Demographically, students range from 18 to 24 with equal numbers of males and females. Most (85%) of them come from Greater Cincinnati. Recruitment is primarily in the Tri-State area, but efforts are made to attract students nationally. While diversity is a priority, there are few African-Americans, Hispanics or international students. To address this, John plans to partner with the Hispanic Chamber of Commerce to offer scholarships to deserving students, who receive an intensive education in the arts. In addition, students are offered internships at such places as LPK, P&G, dunnhumby and the Taft Museum of Art as well as volunteer opportunities. A consortium supports a semester program for students in New York City. When students graduate, job satisfaction is often higher than those with non-arts degrees, according to Special Report 1 of the Strategic National Arts Alumni Project published in 2010.

To move from up on the hill to Over-the-Rhine, the AAC received a one-time $500,000 incidental appropriation from the city. As part of the urban pioneer scene, AAC has rebranded and marketed itself as a hub. Corporate partners include Procter & Gamble, Fifth Third Bank, PNC and 3CDC, a strategic collaborator. Donations have been made by ArtWorks, Joseph and Susan Pichler, the Thomas J. Emery Foundation and the Helms Foundation. In addition, AAC rents its space for meetings to such organizations as ArtWorks, Leadership Cincinnati and Miami University. AAC actively seeks academic partners as well.

Famous alumni include Joseph Marioni, Charlie Harper, Julian Stanczak, Tom Wesselmann, Jim Dine, Paul Chidlaw, Dixie Selden, Petah Coyne, Tony Tassett, Kevin Kelly and John Ruthven. A legacy of students is in their hands. The Cincinnati Art Museum has scheduled a major Wesselmann retrospective in 2014. On the walls of the hallway are art works by students, alumni and other artists.

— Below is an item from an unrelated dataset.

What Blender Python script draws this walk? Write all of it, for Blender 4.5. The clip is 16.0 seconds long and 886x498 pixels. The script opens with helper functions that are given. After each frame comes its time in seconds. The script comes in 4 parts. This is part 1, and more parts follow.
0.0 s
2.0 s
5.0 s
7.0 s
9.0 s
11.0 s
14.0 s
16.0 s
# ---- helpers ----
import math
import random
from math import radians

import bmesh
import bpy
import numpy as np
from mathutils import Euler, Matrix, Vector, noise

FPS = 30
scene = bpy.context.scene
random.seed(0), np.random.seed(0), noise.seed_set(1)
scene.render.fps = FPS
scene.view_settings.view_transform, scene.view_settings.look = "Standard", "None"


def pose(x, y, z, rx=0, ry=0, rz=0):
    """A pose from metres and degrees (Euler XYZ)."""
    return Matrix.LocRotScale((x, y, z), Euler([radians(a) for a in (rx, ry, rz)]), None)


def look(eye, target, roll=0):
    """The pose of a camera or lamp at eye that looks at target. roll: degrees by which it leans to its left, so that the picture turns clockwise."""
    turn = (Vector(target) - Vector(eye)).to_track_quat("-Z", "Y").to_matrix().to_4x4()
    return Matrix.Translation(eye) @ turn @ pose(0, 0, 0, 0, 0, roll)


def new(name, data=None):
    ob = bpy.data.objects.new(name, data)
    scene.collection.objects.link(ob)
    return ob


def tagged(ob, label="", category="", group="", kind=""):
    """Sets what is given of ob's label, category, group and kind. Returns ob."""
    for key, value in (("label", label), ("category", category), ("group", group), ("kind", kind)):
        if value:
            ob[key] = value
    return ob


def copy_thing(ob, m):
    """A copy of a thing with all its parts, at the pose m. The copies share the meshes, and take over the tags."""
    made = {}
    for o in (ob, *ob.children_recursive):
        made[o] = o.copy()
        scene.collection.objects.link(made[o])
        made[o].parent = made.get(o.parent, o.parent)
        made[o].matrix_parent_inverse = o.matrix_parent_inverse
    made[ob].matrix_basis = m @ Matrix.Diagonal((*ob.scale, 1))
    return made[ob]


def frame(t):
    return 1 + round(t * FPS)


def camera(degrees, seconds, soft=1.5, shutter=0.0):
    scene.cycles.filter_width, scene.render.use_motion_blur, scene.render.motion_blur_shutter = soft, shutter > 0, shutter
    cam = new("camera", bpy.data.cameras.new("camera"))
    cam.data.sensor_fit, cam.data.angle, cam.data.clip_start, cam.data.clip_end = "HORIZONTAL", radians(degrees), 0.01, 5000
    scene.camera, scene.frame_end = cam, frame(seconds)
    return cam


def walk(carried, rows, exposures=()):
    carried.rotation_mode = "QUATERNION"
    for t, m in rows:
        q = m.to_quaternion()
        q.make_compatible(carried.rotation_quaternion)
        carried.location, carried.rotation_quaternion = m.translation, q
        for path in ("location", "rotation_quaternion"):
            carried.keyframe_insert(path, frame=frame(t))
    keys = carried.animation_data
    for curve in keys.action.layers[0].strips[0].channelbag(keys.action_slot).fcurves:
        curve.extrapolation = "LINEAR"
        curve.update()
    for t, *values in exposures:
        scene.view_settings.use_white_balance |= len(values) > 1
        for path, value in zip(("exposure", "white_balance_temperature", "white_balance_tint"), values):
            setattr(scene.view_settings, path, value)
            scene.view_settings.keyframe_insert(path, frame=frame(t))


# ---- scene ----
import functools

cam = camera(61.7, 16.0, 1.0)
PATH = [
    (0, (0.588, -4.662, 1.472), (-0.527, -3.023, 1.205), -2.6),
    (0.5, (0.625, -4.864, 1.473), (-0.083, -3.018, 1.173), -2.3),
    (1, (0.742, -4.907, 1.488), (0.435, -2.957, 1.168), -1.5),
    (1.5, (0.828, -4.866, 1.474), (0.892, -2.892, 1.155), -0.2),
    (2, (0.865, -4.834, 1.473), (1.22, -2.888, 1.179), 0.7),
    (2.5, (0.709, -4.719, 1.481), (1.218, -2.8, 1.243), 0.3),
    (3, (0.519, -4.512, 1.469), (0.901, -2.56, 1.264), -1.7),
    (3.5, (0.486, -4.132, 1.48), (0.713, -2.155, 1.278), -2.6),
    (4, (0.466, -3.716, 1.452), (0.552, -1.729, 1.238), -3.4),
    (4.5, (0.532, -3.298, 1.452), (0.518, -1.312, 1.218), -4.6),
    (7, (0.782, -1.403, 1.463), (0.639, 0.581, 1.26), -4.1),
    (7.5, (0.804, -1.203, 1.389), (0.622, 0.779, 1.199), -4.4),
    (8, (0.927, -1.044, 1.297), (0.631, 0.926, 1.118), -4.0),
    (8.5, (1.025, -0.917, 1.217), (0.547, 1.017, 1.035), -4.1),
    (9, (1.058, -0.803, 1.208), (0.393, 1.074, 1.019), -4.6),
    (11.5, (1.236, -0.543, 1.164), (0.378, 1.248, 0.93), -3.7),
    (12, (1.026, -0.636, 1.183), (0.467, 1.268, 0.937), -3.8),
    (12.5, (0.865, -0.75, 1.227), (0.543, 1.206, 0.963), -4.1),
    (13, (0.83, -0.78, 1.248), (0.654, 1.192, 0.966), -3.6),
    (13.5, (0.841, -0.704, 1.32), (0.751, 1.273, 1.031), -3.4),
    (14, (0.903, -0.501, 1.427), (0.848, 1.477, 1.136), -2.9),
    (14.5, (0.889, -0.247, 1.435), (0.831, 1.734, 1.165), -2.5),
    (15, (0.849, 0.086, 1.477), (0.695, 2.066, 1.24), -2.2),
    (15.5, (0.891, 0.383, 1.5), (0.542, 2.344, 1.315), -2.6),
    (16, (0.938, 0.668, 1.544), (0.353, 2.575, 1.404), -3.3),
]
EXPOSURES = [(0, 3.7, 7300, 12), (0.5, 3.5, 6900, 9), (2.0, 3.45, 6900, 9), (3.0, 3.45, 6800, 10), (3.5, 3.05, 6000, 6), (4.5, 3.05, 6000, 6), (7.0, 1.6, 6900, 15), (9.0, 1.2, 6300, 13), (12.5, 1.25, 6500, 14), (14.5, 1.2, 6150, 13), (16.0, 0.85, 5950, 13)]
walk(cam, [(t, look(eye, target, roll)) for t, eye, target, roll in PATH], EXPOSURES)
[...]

Although John’s background is in graphic design, he has no intention to turn AAC into a graphic design school. He says that there’s an excellent program in graphic design at the Design Art and Architecture Program, University of Cincinnati. AAC differs from DAAP in that it has more of an art school emphasis. John notes that the perception of the Art Academy has dulled. “The challenge is to restore its shine,” he adds. He wants to make the city proud of his institution. Local businessman and former City Council member Jim Tarbell took John under his wing when he first arrived and showed him the view of Over-the-Rhine from Kroger headquarters at 1014 Vine St. The vista astonished John.

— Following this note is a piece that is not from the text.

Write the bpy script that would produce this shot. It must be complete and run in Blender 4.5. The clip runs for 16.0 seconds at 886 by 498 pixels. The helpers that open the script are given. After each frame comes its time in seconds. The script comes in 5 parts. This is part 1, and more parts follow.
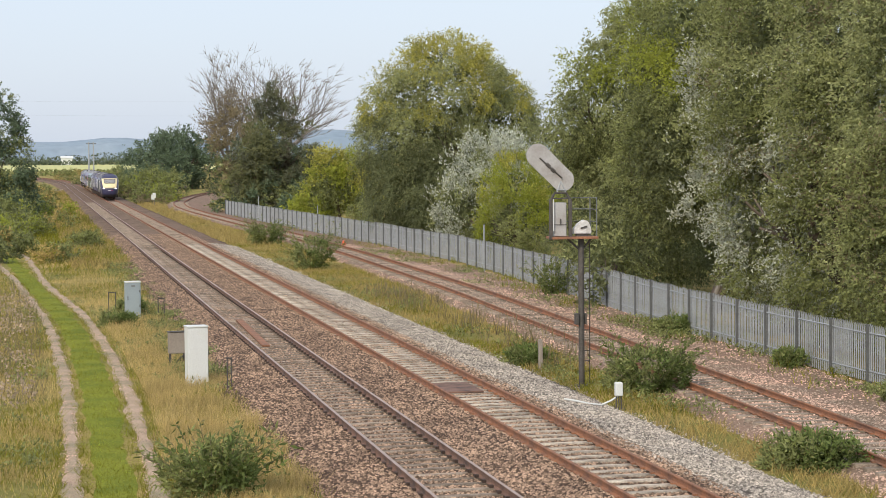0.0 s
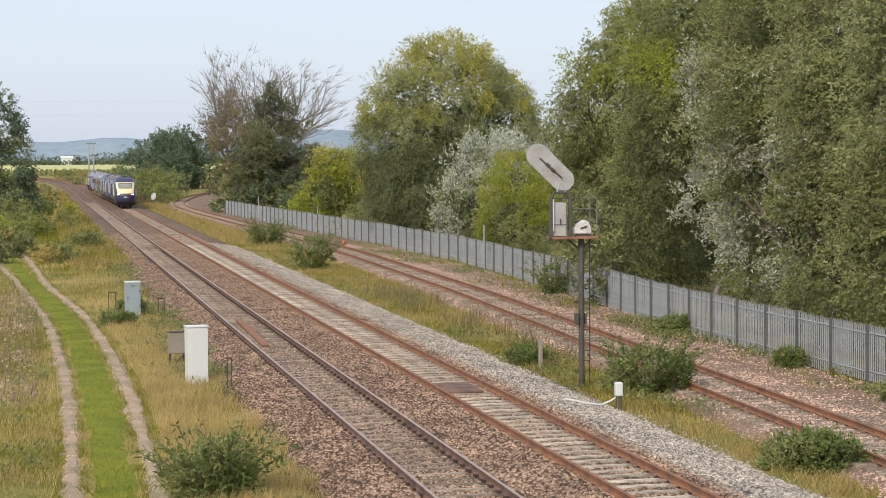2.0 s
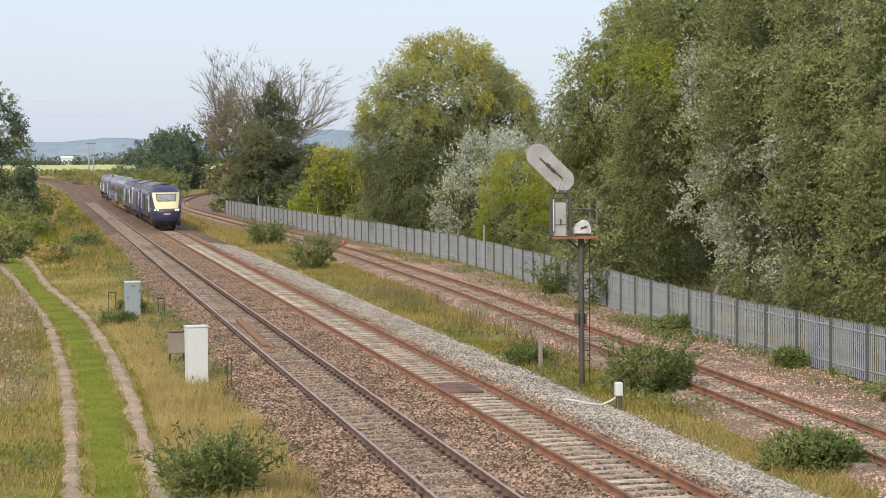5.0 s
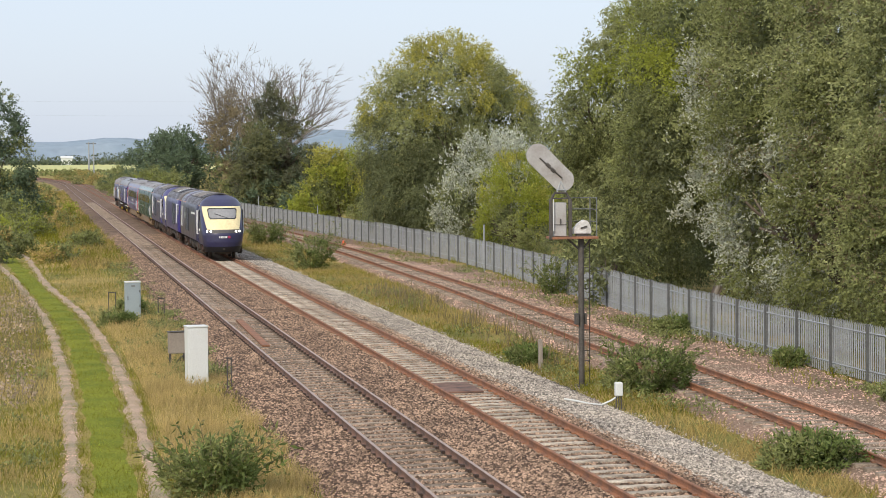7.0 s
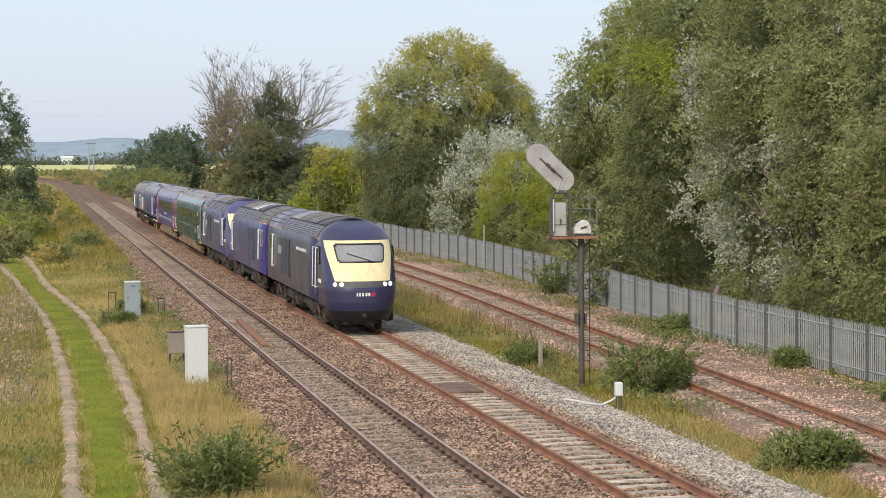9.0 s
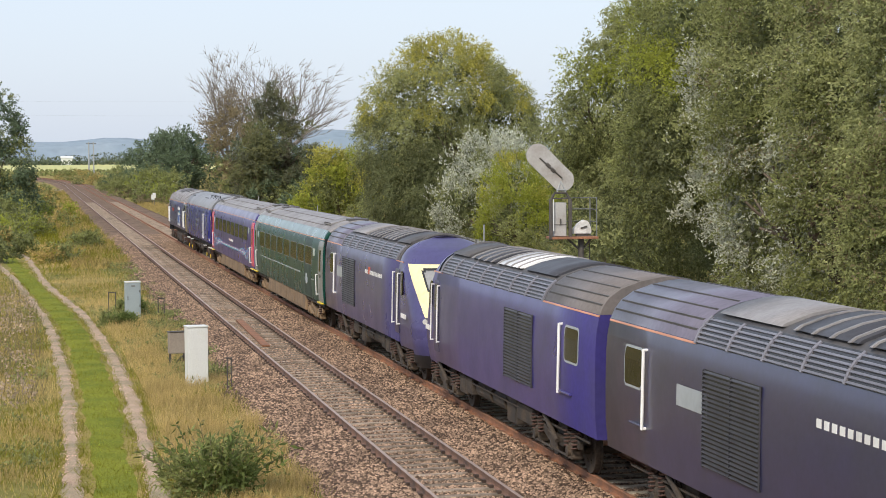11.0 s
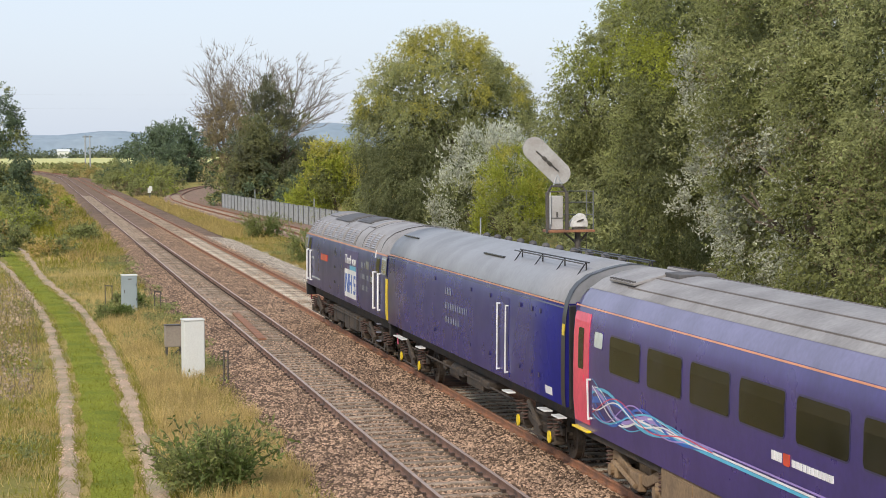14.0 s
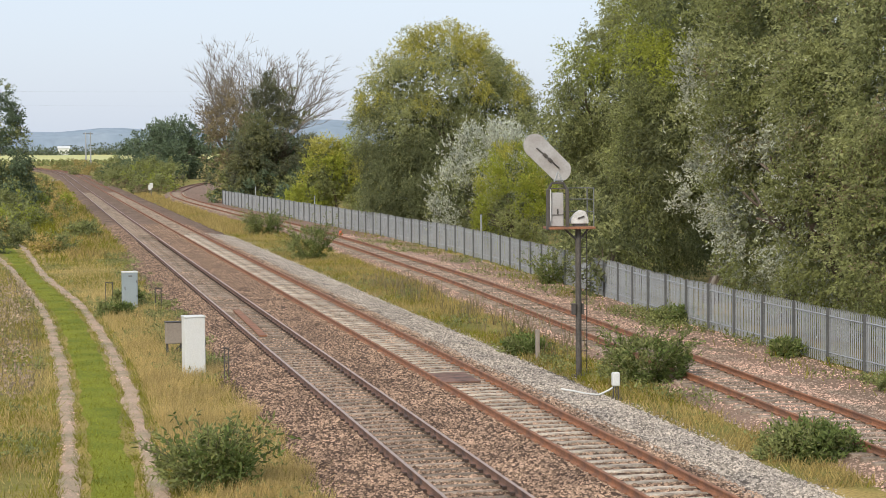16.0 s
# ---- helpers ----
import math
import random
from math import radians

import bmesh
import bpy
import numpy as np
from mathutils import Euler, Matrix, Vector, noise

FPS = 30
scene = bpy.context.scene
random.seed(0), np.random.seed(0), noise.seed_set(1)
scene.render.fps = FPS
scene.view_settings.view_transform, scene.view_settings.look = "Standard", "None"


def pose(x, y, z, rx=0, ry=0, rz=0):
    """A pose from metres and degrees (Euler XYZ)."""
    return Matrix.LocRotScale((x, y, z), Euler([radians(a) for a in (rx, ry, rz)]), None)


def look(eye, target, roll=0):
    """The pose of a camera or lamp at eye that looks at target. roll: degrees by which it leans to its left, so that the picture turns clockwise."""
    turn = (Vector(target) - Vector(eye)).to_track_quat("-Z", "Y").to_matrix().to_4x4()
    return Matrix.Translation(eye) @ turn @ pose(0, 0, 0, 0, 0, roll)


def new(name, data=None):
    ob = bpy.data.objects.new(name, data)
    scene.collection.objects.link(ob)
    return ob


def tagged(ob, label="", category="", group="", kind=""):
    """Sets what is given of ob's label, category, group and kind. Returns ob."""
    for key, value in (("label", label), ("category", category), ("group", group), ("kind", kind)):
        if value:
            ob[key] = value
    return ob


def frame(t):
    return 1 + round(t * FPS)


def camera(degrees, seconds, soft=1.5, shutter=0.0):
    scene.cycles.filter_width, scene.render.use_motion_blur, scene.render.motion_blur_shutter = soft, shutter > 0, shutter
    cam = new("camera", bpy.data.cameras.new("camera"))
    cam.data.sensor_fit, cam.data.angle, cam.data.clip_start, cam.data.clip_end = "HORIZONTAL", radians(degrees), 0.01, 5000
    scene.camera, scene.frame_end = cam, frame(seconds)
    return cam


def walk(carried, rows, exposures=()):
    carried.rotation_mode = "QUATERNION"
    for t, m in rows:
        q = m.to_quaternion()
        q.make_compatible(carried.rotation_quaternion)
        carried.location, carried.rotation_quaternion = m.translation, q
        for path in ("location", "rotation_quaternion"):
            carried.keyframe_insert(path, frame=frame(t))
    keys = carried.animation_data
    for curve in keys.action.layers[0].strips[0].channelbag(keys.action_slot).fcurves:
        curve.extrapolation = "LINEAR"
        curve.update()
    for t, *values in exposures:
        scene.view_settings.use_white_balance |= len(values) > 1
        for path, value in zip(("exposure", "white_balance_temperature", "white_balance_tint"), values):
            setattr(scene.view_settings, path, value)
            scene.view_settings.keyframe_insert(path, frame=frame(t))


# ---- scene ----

Formerly Vice President for Academic Affairs and Dean of the Faculty at Watkins College of Art, Design & Film in Nashville, Tennessee, John has 35 years of experience as an exhibiting artist, graphic designer and design consultant in addition to academic roles in higher education. “Bring it on,” says John. “I’m ready for it. The president is the leader of the pack. I’m a gregarious individual and easy to move around. The kids appreciate it. Transparency is really important to me.” He holds a master of fine arts degree in graphic design from Louisiana Tech University and a bachelor of science degree in advertising design from Northwestern State University. In Cincinnati, he enjoys Reds baseball, Paddlefest, great dining and a variety of beers.

The Art Academy of Cincinnati is accredited and is a charter member of the National Association of Schools of Art and Design (NASAD) and the Commission on Institutions of Higher Education of the North Central Association of Colleges and Schools. AAC is also a charter member of the Association of Independent Colleges of Art and Design (AICAD), a consortium of 41 professional colleges of art and design.

Lastly, it’s interesting to note that Frank Duveneck, famous Cincinnati painter, served as the first president of the Art Academy. His legacy lives on.



  1. Constance McClure says:

    June 5th, 2013at 5:16 pm(#)

    Thomas Satterwhite Noble was the first “president”* of the AAC, not Frank Duveneck. Maria Longworth Nichols Storer had him replace Noble in a political move. See: Birchfield, James D., Albert Boime, and William J. Hennessey. “Thomas Satterwhite Noble, 1835-1907” (Lexington: University Press of Kentucky, 1989.)

    Noble was truly “noble” and was hired when he was the most famous painter in the US at the time. He was originally from Kentucky, had been drafted into the Confederate Army close to the end of the Civil War then studied painting in France before returning to the US.

    He painted “Margaret Garner” who killed her children that they should not live in slavery (P&G owns the painting) and “The Last Slave Market in St Louis”, both paintings being visual statements against the earlier despicable act of slavery.

    *The heads of AAC originally were called “Directors” until Greg Smith, then Director, changed the title to “President” in the late 1990s

  2. marlene steele says:

    June 16th, 2013at 11:17 pm(#)

    One of the best known alumni is unfortunately forgotten here: Franklin Folger, cartoonist, creator of “The Girls” syndicated for 35 years worldwide. HIs estate left a sizable amount to the Academy as well as several additional art organizations and institutions in Cincinnati.

  3. Gregory Allgire Smith says:

    September 9th, 2013at 4:27 pm(#)

    The heads of the Art Academy were variously “Head”, “Dean”, from Noble’s time to over a century later, from 1869 until 1977 when the school was brought out from within the administration of the Cincinnati Art Museum. At that time Roger Williams became “Director” parallel to the Director of the Art Museum. Both reported independently to the Board of Trustees of the Cincinnati Museum Association, which governed both operating entities.

    Similarly, from my hire in 1994 through August 31, 1998, my title was Director. When the Art Academy legally separated from the CMA, effective September 1, 1998, my title was changed by the Board of Trustees to President in keeping with most academic institutions.